All this aims to derive a recommendation for action together with the client based on an intimate understanding of the underlying dynamics. To achieve this, we work with the client team to come to an overall recommendation, taking qualitative issues, discussions, and executive judgement into account as well. Our objective is to develop a result that is fact-based, understood, accepted, and actionable.
It is key for us to create buy-in and work together with the client’s core team to understand the why’s and how’s of these analyses. In doing so, we do not claim to be able to know what the players will be doing. We admit that we do not have a crystal ball that gives perfect foresight or removes uncertainty. Rather, Straint’s approach to analyzing strategic interaction helps executives make the best fact-based decisions, taking upside potential and downside risk into account.
For a model-based interactive wargaming workshop, we implement the model built specifically for the conflict at hand on a proprietary multiplayer software platform enabling our clients to experience the dynamics of the conflict and its action-reaction-patterns: Within a 0.5 to 1 day wargaming workshop, the workshop participants actually play the conflict in teams against each other.

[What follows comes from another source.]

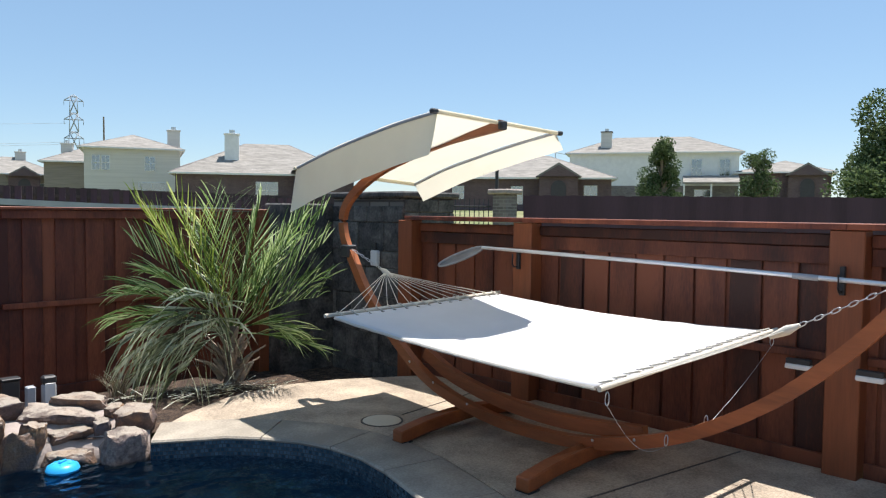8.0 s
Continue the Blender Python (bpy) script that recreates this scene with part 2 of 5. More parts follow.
def stone_material(name, tones, rust):
    """Fieldstone: a tone for each stone, rusty and pale patches, dark pits, layered relief."""
    m = bpy.data.materials.new(name)
    m.use_nodes = True
    n, l = m.node_tree.nodes, m.node_tree.links
    b = n["Principled BSDF"]
    b.inputs["Roughness"].default_value = 0.88
    tc, info, add = n.new("ShaderNodeTexCoord"), n.new("ShaderNodeObjectInfo"), n.new("ShaderNodeVectorMath")
    cmb = n.new("ShaderNodeCombineXYZ")
    mul = n.new("ShaderNodeMath")
    mul.operation = "MULTIPLY"
    mul.inputs[1].default_value = 57.0
    l.new(info.outputs["Random"], mul.inputs[0])
    for k in range(3):
        l.new(mul.outputs[0], cmb.inputs[k])
    l.new(tc.outputs["Object"], add.inputs[0])
    l.new(cmb.outputs[0], add.inputs[1])

    def nz(scale, detail, stretch=(1, 1, 1), rough=0.55):
        mp, t = n.new("ShaderNodeMapping"), n.new("ShaderNodeTexNoise")
        mp.inputs["Scale"].default_value = stretch
        t.inputs["Scale"].default_value, t.inputs["Detail"].default_value, t.inputs["Roughness"].default_value = scale, detail, rough
        l.new(add.outputs[0], mp.inputs[0])
        l.new(mp.outputs[0], t.inputs["Vector"])
        return t.outputs["Fac"]

    def ramp(src, stops):
        r = n.new("ShaderNodeValToRGB")
        e = r.color_ramp.elements
        e[0].position, e[1].position = stops[0][0], stops[-1][0]
        e[0].color, e[1].color = (*stops[0][1], 1), (*stops[-1][1], 1)
        for p, c in stops[1:-1]:
            e.new(p).color = (*c, 1)
        l.new(src, r.inputs[0])
        return r.outputs[0]

    def mixed(fac, x, y, mode="MIX"):
        q = n.new("ShaderNodeMix")
        q.data_type, q.blend_type = "RGBA", mode
        for s, v in ((0, fac), (6, x), (7, y)):
            if hasattr(v, "default_value"):
                l.new(v, q.inputs[s])
            else:
                q.inputs[s].default_value = v
        return q.outputs[2]

    base = ramp(info.outputs["Random"], [(k / (len(tones) - 1), t) for k, t in enumerate(tones)])
    patch, mid, fine, strata = nz(4.0, 4), nz(14, 6, rough=0.65), nz(70, 6, rough=0.7), nz(9, 5, (1, 1, 4.5))
    g = lambda v: (v, v, v)
    c = mixed(ramp(patch, [(0.5, g(0.0)), (0.62, g(rust))]), base, (0.36, 0.175, 0.075, 1))
    c = mixed(ramp(strata, [(0.32, g(0.18)), (0.5, g(0.0))]), c, (0.2, 0.15, 0.14, 1))
    c = mixed(ramp(mid, [(0.56, g(0.0)), (0.75, g(0.6))]), c, (0.4, 0.34, 0.29, 1))
    c = mixed(ramp(nz(9, 5, rough=0.7), [(0.42, g(0.8)), (0.55, g(0.0))]), c, (0.085, 0.066, 0.066, 1))
    c = mixed(0.8, c, ramp(fine, [(0.25, g(0.3)), (0.5, g(0.55)), (0.75, g(0.75))]), "OVERLAY")
    # sunlit flat tops painted paler by facing, with the lime scale on them
    geo, sep, top_light = n.new("ShaderNodeNewGeometry"), n.new("ShaderNodeSeparateXYZ"), n.new("ShaderNodeMath")
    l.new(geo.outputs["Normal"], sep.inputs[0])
    top_light.operation = "MULTIPLY_ADD"
    top_light.inputs[1].default_value = 0.45
    l.new(mid, top_light.inputs[0])
    l.new(sep.outputs[2], top_light.inputs[2])
    c = mixed(ramp(top_light.outputs[0], [(0.94, g(0.0)), (1.14, g(0.75))]), c, (0.43, 0.372, 0.3, 1))
    c = mixed(ramp(nz(3.0, 5, rough=0.65), [(0.54, g(0.0)), (0.66, g(0.5))]), c, (0.32, 0.19, 0.1, 1))
    c = mixed(ramp(nz(7.5, 6, rough=0.72), [(0.4, g(0.75)), (0.51, g(0.0))]), c, (0.12, 0.085, 0.072, 1))
    l.new(c, b.inputs["Base Color"])
    prev = None
    for src, dist in ((strata, 0.009), (mid, 0.03), (fine, 0.009)):
        bp = n.new("ShaderNodeBump")
        bp.inputs["Strength"].default_value, bp.inputs["Distance"].default_value = 0.8, dist
        l.new(src, bp.inputs["Height"])
        if prev:
            l.new(prev.outputs[0], bp.inputs["Normal"])
        prev = bp
    l.new(prev.outputs[0], b.inputs["Normal"])
    return m


# grey set toned dark for shaded fronts, pink set paler for sunlit banks
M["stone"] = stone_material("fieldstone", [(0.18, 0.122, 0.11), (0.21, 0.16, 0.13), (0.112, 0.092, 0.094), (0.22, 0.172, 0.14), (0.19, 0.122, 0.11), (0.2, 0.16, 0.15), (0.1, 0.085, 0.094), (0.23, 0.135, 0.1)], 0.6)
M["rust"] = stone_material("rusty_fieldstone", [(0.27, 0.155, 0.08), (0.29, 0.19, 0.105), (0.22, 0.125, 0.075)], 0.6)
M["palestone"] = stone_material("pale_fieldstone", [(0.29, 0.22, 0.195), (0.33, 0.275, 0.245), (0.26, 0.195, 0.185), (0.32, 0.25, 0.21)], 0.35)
M["pinkstone"] = stone_material("sunlit_pink_fieldstone", [(0.29, 0.195, 0.168), (0.34, 0.25, 0.205), (0.22, 0.15, 0.14), (0.36, 0.28, 0.235), (0.26, 0.19, 0.175)], 0.4)
# waterline stones darkened for their shade as well as the wet
M["wet_shade_stone"] = stone_material("wet_shaded_fieldstone", [(0.06, 0.048, 0.045), (0.1, 0.078, 0.066), (0.05, 0.047, 0.05), (0.11, 0.075, 0.053)], 0.35)
M["wet_shade_stone"].node_tree.nodes["Principled BSDF"].inputs["Roughness"].default_value = 0.55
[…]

During the workshop, each team takes the role of one actor in the market and is asked to put themselves into the shoes of this player, to formulate their strategies and to test these strategies against the other teams. By switching between different roles and scenarios, workshop participants can actively experience future dynamics of the market, experiment with different strategies to test the reactions they provoke, and envision the potential rationales behind competitors’ actions and reactions. The actual gaming phase is framed by a structured preparation phase (teams develop their strategic plans,…) and a moderated discussion round where results of the simulation, rationales of the teams and a concluding evaluation are presented.
The specific power of the interactive approach is an improved common understanding for the dynamics in the team, a shared perspective and fact-based approach to the issues and also an increased buy-in, also for implementation later.